1st Marine Division gets first African American commander
In a tradition-laden ceremony Thursday, Bailey assumed command from Maj. Gen. Michael Regner, who will command Marine forces in South Korea.
In attendance were two dozen retired Marines, members of the Montford Point Marine Assn., a group dedicated to preserving the legacy of the segregated boot camp in North Carolina where African American recruits were once trained.
Some 20,000 recruits were trained there from 1942 to 1949, when the U.S. military was ordered to be fully integrated.
"When I entered the Marine Corps, we didn't even have anyone ever reach the rank of staff sergeant," said Oscar Culp of Oceanside. "To now have a man commanding a division truly shows that America is a place where you can come from anywhere and reach the top."
Bailey, commissioned as a second lieutenant in 1977 after graduating from Austin Peay State University in Clarksville, Tenn., has held a series of command positions -- including, recently, command of the Marine Corps Recruit Depot in San Diego/Western Recruiting Region.

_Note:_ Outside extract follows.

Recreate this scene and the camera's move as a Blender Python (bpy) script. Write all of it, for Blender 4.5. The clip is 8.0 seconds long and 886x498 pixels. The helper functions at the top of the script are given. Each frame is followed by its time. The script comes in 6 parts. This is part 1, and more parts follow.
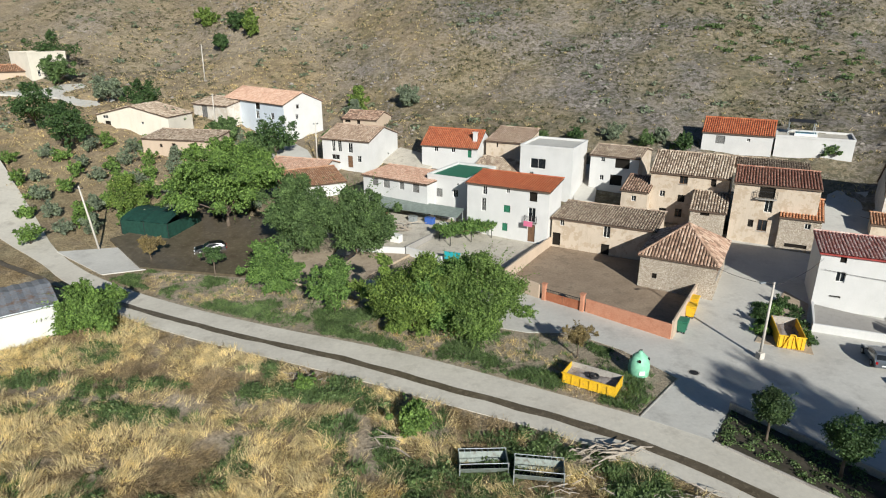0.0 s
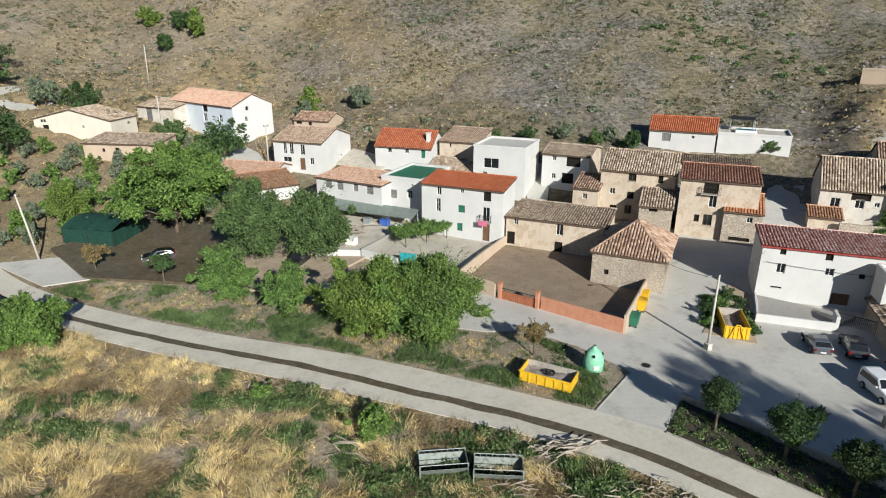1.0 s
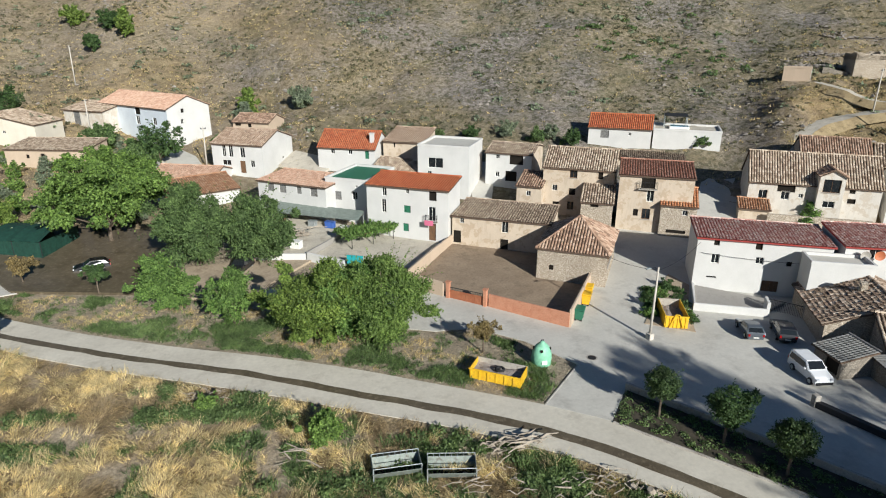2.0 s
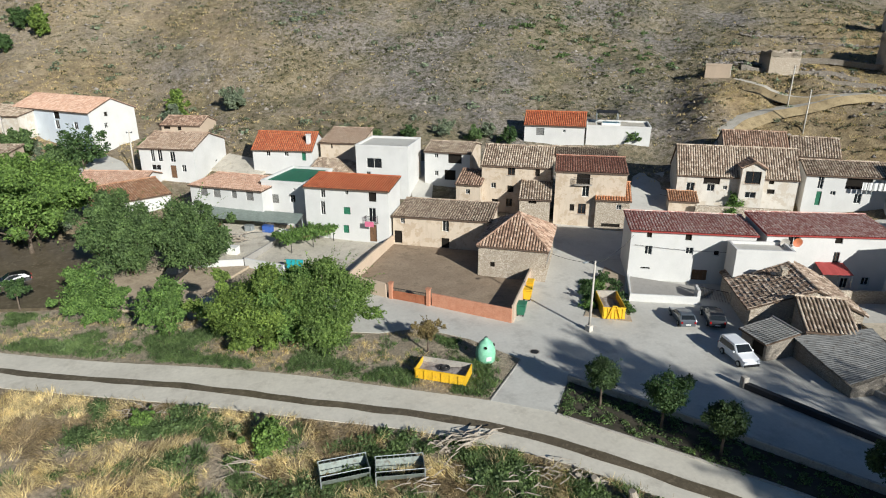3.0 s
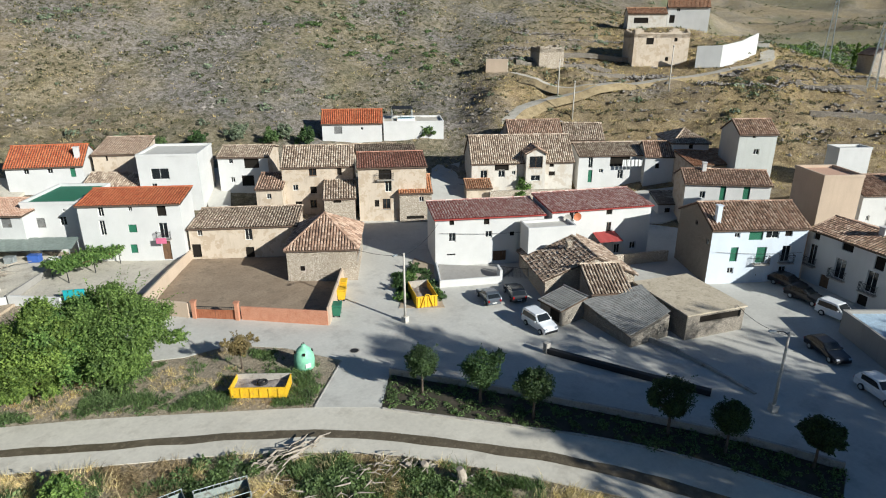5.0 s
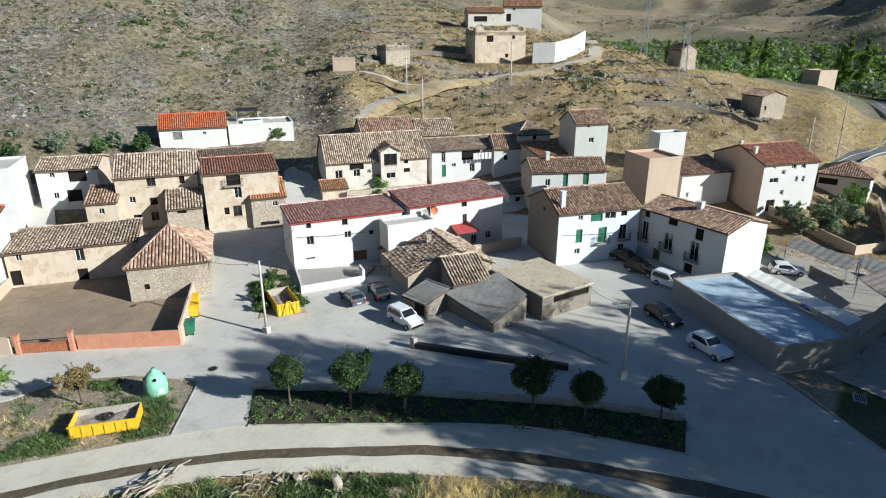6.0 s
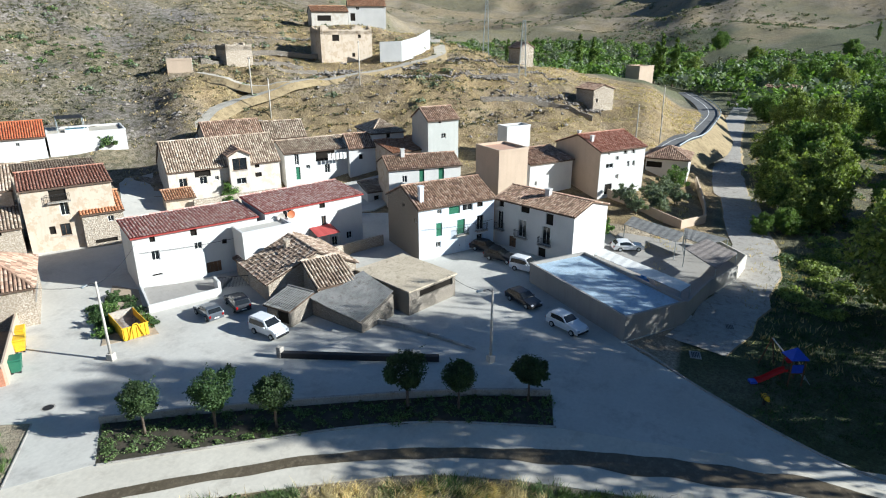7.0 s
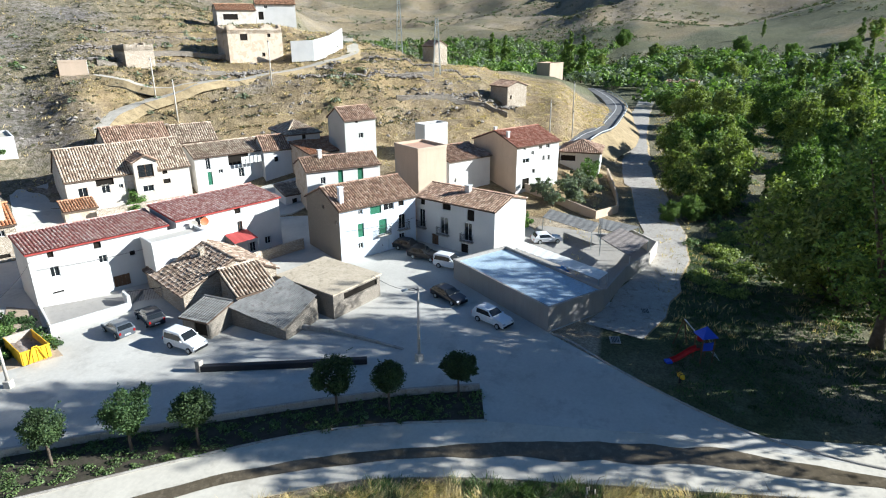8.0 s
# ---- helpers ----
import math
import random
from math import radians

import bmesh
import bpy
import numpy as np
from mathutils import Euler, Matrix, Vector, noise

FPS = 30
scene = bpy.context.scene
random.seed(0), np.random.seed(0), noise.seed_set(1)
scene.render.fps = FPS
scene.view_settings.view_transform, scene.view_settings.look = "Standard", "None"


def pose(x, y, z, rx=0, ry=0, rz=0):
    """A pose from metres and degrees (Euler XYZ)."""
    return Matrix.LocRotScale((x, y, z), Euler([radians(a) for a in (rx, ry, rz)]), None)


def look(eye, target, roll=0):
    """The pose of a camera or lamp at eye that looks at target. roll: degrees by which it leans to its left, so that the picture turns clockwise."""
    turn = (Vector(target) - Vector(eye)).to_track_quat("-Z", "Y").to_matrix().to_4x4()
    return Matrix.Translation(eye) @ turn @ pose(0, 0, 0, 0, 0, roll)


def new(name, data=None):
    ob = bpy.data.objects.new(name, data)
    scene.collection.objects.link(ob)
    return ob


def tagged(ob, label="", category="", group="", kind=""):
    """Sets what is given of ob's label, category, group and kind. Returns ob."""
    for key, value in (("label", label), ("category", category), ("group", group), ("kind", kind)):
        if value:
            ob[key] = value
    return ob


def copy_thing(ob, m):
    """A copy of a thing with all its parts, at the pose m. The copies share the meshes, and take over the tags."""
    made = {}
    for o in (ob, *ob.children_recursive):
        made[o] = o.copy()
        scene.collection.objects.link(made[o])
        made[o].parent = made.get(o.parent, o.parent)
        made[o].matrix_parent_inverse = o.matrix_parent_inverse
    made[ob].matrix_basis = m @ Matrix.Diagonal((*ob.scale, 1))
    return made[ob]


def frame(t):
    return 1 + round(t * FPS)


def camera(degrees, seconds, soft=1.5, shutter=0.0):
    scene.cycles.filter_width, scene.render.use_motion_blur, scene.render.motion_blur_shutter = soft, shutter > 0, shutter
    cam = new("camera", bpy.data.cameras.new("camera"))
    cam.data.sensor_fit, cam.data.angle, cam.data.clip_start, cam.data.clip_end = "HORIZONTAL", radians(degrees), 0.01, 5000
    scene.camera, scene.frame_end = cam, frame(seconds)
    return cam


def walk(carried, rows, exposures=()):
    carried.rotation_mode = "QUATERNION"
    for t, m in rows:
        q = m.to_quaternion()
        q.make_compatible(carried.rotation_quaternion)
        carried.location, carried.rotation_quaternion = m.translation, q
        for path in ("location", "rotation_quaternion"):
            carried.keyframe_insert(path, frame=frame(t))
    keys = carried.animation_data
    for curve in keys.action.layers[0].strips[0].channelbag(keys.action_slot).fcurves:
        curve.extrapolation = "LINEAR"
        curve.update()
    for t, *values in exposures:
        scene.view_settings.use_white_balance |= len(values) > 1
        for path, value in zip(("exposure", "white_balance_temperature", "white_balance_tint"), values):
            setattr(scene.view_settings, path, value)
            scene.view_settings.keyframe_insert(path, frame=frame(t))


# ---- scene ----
# ---- camera ----
cam = camera(71.69, 8.0, 1.1)
PATH = [
    (0, 0.000, 0.000, 29.901, 0.013, -19.802, 0.019),
    (0.5, 0.130, -0.025, 30.043, -1.431, -19.828, 0.015),
    (1, 0.161, 0.028, 30.123, -4.266, -19.862, 0.047),
    (1.5, 0.142, 0.050, 30.168, -6.951, -19.888, 0.086),
    (3, 0.313, 0.069, 30.339, -15.217, -20.018, 0.076),
    (3.5, 0.364, 0.129, 30.346, -18.775, -20.051, 0.105),
    (4, 0.478, 0.155, 30.297, -23.332, -20.070, 0.091),
    (5.5, 1.233, 0.129, 30.062, -39.782, -20.100, -0.007),
    (6, 1.514, 0.124, 29.919, -47.011, -20.136, 0.008),
    (6.5, 1.667, 0.249, 29.632, -54.195, -20.053, 0.127),
    (7, 1.849, 0.256, 29.455, -60.543, -20.051, 0.052),
    (7.5, 1.979, 0.247, 29.401, -66.253, -20.125, -0.011),
    (8, 2.109, 0.341, 29.343, -68.136, -20.142, -0.102),
]
EXPO = [(0.0, -0.14, 6250, 7), (1.5, -0.14, 6250, 7), (4.0, -0.10, 6150, 6), (5.5, 0.06, 6050, 5), (7.0, 0.44, 5850, 5), (8.0, 0.72, 5850, 6)]
walk(cam, [(t, pose(x, y, z, 90 + pitch, 0, yaw) @ pose(0, 0, 0, 0, 0, roll)) for t, x, y, z, yaw, pitch, roll in PATH], EXPO)

# ---- light ----
SUN_FROM = Vector((0.34, -0.94, 0.0)).normalized()
SUN_UP = 24.0
sun_data = bpy.data.lights.new("sun", "SUN")
sun_data.energy, sun_data.angle, sun_data.color = 7.0, radians(0.55), (1.0, 0.955, 0.885)
sun = new("sun", sun_data)
sun_way = SUN_FROM * math.cos(radians(SUN_UP)) + Vector((0, 0, math.sin(radians(SUN_UP))))
sun.matrix_basis = look(sun_way * 300, (0, 0, 0))
world = bpy.data.worlds.new("sky")
scene.world = world
world.use_nodes = True
wn = world.node_tree
sky = wn.nodes.new("ShaderNodeTexSky")
sky.sky_type, sky.sun_disc, sky.ozone_density, sky.dust_density = "NISHITA", False, 5.0, 0.2
sky.sun_elevation, sky.sun_rotation = radians(SUN_UP), math.atan2(SUN_FROM.x, SUN_FROM.y)
wn.links.new(sky.outputs[0], wn.nodes["Background"].inputs[0])
wn.nodes["Background"].inputs[1].default_value = 0.060


# ---- materials ----
def ramp(nt, stops, fac):
    node = nt.nodes.new("ShaderNodeValToRGB")
    while len(node.color_ramp.elements) < len(stops):
        node.color_ramp.elements.new(0.5)
    for el, (p, c) in zip(node.color_ramp.elements, stops):
        el.position, el.color = p, (*c, 1)
    nt.links.new(fac, node.inputs[0])
    return node.outputs[0]


def noise_tex(nt, scale, detail=6.0, rough=0.6, coord=None, stretch=None):
    node = nt.nodes.new("ShaderNodeTexNoise")
    node.inputs["Scale"].default_value, node.inputs["Detail"].default_value, node.inputs["Roughness"].default_value = scale, detail, rough
    if coord is not None:
        if stretch:
            m = nt.nodes.new("ShaderNodeMapping")
            m.inputs["Scale"].default_value = stretch
            nt.links.new(coord, m.inputs[0])
            coord = m.outputs[0]
        nt.links.new(coord, node.inputs["Vector"])
    return node.outputs["Fac"]


def mix(nt, fac, a, b, how="MIX"):
    node = nt.nodes.new("ShaderNodeMix")
    node.data_type, node.blend_type = "RGBA", how
    for sock, v in ((node.inputs[0], fac), (node.inputs[6], a), (node.inputs[7], b)):
        if isinstance(v, (int, float)):
            sock.default_value = v
        elif isinstance(v, tuple):
            sock.default_value = (*v, 1)
        else:
            nt.links.new(v, sock)
    return node.outputs[2]


def maths(nt, op, a, b=0.5):
    node = nt.nodes.new("ShaderNodeMath")
    node.operation = op
    for sock, v in ((node.inputs[0], a), (node.inputs[1], b)):
        if isinstance(v, (int, float)):
            sock.default_value = v
        else:
            nt.links.new(v, sock)
    return node.outputs[0]


def base_mat(name, rough=0.9, metal=0.0):
    m = bpy.data.materials.new(name)
    m.use_nodes = True
    nt = m.node_tree
    b = nt.nodes["Principled BSDF"]
    b.inputs["Roughness"].default_value, b.inputs["Metallic"].default_value = rough, metal
    b.inputs["Specular IOR Level"].default_value = 0.25
    geo = nt.nodes.new("ShaderNodeNewGeometry")
    return m, nt, b, geo


def bump(nt, b, h, strength=0.4, dist=0.05):
    node = nt.nodes.new("ShaderNodeBump")
    node.inputs["Strength"].default_value, node.inputs["Distance"].default_value = strength, dist
    nt.links.new(h, node.inputs["Height"])
    nt.links.new(node.outputs[0], b.inputs["Normal"])


def mottled(name, c1, c2, c3=None, scale=0.6, fine=9.0, rough=0.9, metal=0.0, relief=0.3, dist=0.03, island=0.0, spec=0.25, grain=0.55):
    """A surface of two or three tones: broad stains, fine grain, and, with island, a tone for each piece."""
    m, nt, b, geo = base_mat(name, rough, metal)
    b.inputs["Specular IOR Level"].default_value = spec
    pos = geo.outputs["Position"]
    n1, n2 = noise_tex(nt, scale, 5, 0.65, pos), noise_tex(nt, fine, 8, 0.7, pos)
    col = ramp(nt, [(0.3, c1), (0.7, c2)], n1)
    if c3:
        col = mix(nt, ramp(nt, [(0.52, (0, 0, 0)), (0.68, (1, 1, 1))], noise_tex(nt, scale * 2.7, 7, 0.7, pos)), col, c3)
    col = mix(nt, grain, col, ramp(nt, [(0.25, (0.55, 0.55, 0.55)), (0.75, (1.35, 1.35, 1.35))], n2), "MULTIPLY")
    if island:
        k = ramp(nt, [(0.0, (1 - island,) * 3), (0.5, (1, 1, 1)), (1.0, (1 + island,) * 3)], geo.outputs["Random Per Island"])
        col = mix(nt, 1.0, col, k, "MULTIPLY")
    nt.links.new(col, b.inputs["Base Color"])
    if relief:
        bump(nt, b, n2, relief, dist)
    return m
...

In a speech to an assemblage of friends, family members and Marines, Bailey acknowledged the legacy of the Montford Point Marines and also thanked various officers who provided guidance as he rose through the ranks. "I stand on your shoulders," he said.
To the thousands of Marines, Bailey promised "a full measure" of effort: "We love to fight and we love to win."
Bailey assumes command at a time of a draw-down of U.S. forces in Afghanistan and a reduction in the size of the Marine Corps. "Regardless of what the requirement, the 1st Division will be prepared," he told reporters.